India’s startups continue to hit the stock markets, and they continue to receive warm receptions from public investors.
Policybazaar today became the latest Indian startup to go public, with its shares listing on the stock markets. Policybazaar’s shares were listed at a price of Rs 940-980, but opened trading at a price of Rs. 1200, which was a 17% premium over the IPO price. During the day, Policybazaar’s shares surged 25% over their list price to Rs. 1249 per share, before paring some gains and ending the day at Rs. 1202 per share.
More impressively, Policybazaar’s share price gives the company a valuation of nearly $7 billion. This is nearly three times as much as the valuation of $2.5 billion at which it had last raised funds in the private markets in March this year. In effect, Policybazaar’s valuation, after being listed on the stock markets, has risen nearly threefold in the last 8 months.

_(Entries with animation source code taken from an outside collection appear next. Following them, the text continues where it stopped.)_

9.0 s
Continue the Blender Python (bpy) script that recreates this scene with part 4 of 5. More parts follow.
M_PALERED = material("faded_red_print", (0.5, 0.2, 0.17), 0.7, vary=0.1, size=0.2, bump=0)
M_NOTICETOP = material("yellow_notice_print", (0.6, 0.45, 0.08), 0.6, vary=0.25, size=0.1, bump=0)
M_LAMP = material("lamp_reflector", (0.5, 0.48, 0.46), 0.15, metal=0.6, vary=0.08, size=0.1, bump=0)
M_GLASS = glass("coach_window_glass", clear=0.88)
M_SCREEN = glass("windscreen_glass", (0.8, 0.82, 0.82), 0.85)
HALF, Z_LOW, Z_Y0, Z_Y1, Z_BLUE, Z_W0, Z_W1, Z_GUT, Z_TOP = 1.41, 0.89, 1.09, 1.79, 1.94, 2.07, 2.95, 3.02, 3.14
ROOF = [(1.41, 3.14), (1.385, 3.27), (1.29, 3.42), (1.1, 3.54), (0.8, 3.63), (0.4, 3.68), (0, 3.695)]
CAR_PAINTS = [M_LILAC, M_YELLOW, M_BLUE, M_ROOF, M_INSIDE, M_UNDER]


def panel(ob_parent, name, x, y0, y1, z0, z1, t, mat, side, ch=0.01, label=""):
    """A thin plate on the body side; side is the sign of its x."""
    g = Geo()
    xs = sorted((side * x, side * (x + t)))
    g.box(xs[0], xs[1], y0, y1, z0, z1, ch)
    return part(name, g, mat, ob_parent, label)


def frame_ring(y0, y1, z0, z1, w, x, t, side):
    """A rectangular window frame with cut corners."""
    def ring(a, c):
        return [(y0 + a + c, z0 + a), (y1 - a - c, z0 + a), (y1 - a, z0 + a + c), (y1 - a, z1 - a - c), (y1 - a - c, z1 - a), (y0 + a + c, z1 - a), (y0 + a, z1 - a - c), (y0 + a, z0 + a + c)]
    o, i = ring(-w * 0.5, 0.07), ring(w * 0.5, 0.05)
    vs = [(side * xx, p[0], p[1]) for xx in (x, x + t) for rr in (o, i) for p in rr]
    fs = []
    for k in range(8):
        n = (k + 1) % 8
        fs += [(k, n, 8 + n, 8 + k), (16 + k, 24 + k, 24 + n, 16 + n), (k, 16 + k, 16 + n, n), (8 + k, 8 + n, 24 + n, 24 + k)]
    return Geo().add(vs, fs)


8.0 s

This is par for the course for how other tech IPOs have performed. Zomato had last privately raised funds at a valuation of around $5 billion, and is now valued at around $15 billion on the stock markets. Nykaa has done one better — it had raised funds at a $1 billion valuation earlier this year, and is currently valued at around $14 billion on the stock markets. But it’s not as though every startup listing has seen gains over the IPO price — Cartrade, which had gone public earlier this year at a price of Rs. 1600, now trades at a price of Rs. 1134, which is a 30% cut from its IPO price.
Like other hot startup IPOs, while Policybazaar’s stock is expensive — the stock is currently trading at 43x its sales in FY22 — the company does have a captive share of the market it operates in. As of FY2020, Policybazaar is India’s largest digital insurance marketplace with a 93.4 percent market share based on the number of policies sold. And while other competitors have popped up, it still maintains a commanding lead in selling insurance policies online — in FY20, 65.3 percent of digital insurance sales in India by volume was transacted through Policybazaar. India remains a country with low penetrations of insurance, and if Policybazaar can keep its lead in the digital insurance space, it can have a lot of headroom to grow in the coming decades.
And that’s what Policybazaar founder Yashish Dahiya seems to be planning. “I personally do not have a trader’s mentality, I have a builder’s mentality. I have never invested in a stock, the only thing I have built is Policybazaar,” he said in an interview after the listing. Public investors who’ve lapped up Policybazaar’s Rs. 5000-crore IPO will be watching with interest as he continues building the company he’d founded all the way back in 2008.